Glenn Greenwald points out the brick wall that is coming up fast:
If preserving our dominance of the Middle East is something we want to make a priority, then we would need to decide what sarifices we are willing to make to do so -- how we will massively expand our military, the increase in indiscriminate force we are willing to accept, and how we are going to pay for our imperial missions. Because as long as we are committed to dominating that region, we are going to be engaged in a long and likely endless series of wars against religious fanatics and various nationalistis who simply don't want us there and are willing to fight to the death -- making all sorts of sacrifices -- to prevent us from dominating their countries.
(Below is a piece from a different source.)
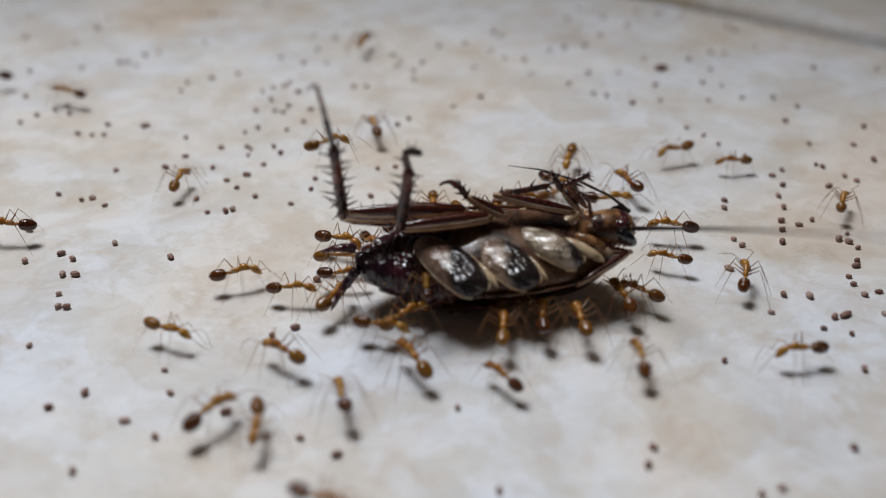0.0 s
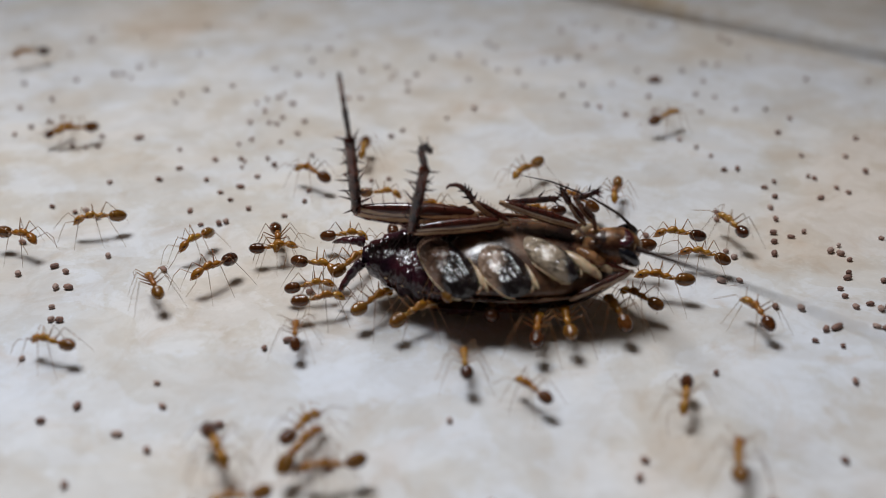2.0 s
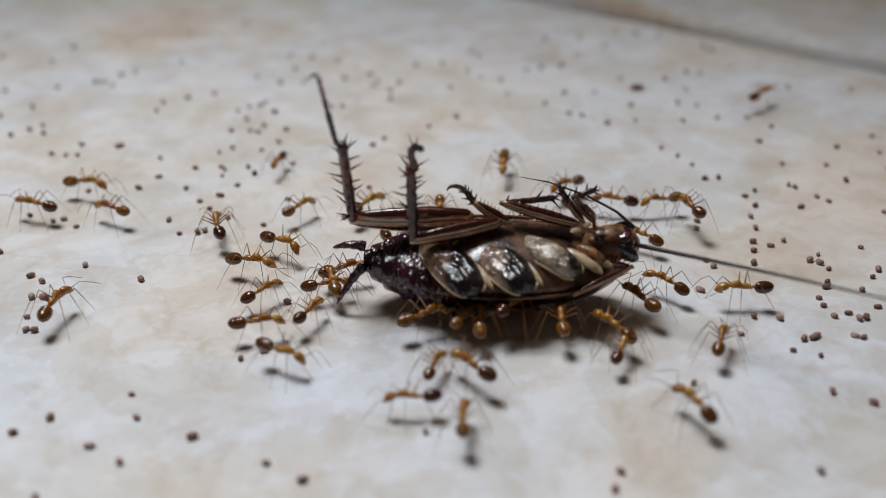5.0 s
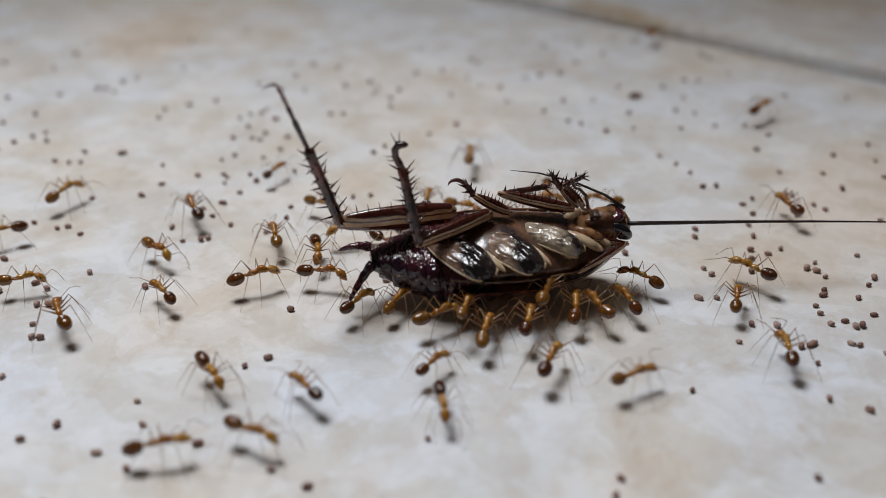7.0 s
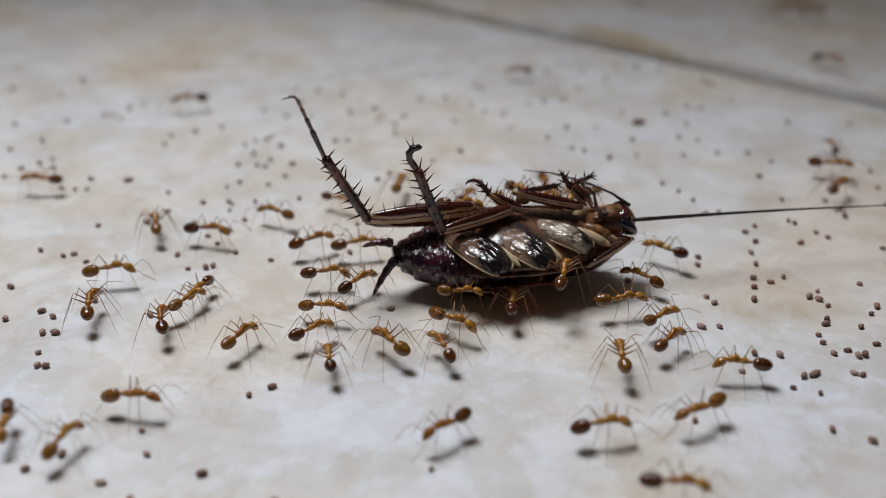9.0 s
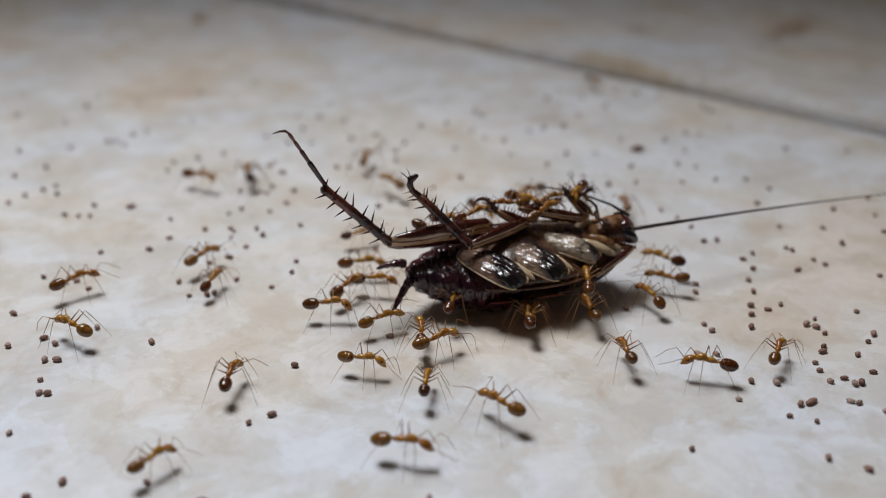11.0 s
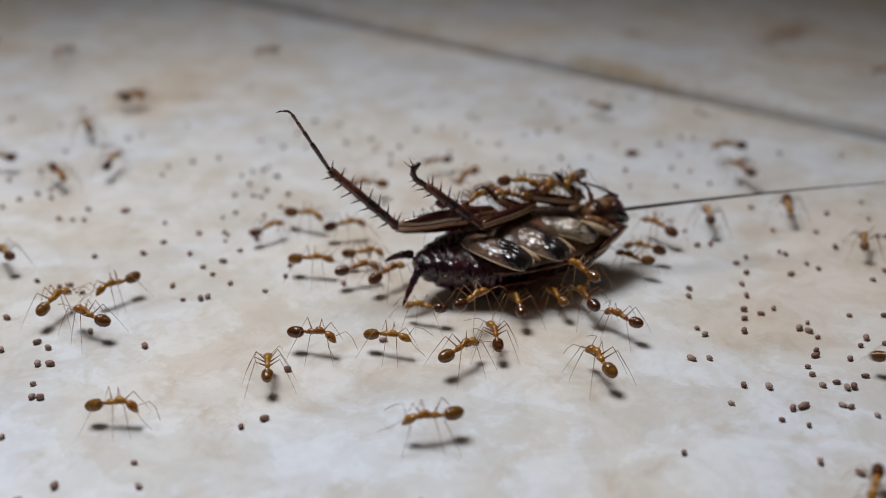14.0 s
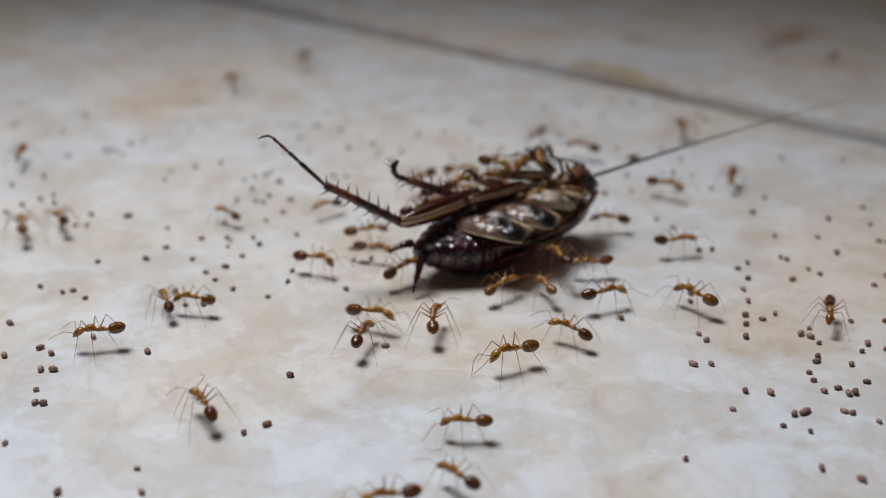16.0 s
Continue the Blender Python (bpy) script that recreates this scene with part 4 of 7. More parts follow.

If we want to fight the wars necessary to maintain our dominance in the Middle East, then we should do so. And if we don't, then we shouldn't. But this middle course -- where we plod along aimlessly, starting wars that we're not really committed to winning and therefore are losing -- is not only the most incoherent course, but also the most destructive one.
What is indisputably clear is that our current course is totally unsustainable. That's just reality. It isn't that things have progressed too slowly in Afghanistan and Iraq. It's that the situation has deteriorated in both countries, to the point where Al Qaeda now has not one but two countries (not counting a nuclear-armed Pakistan) in which it is more or less free to operate. And the stronger they get, the more of our resources are needed to keep up. Yet we don't have the resources needed and aren't willing to make the sacrifices necessary to get them. But we pretend that's not the case by insisting on our divine entitlement to magical victory and depicting those who claim otherwise as people who hate the troops and don't want to win.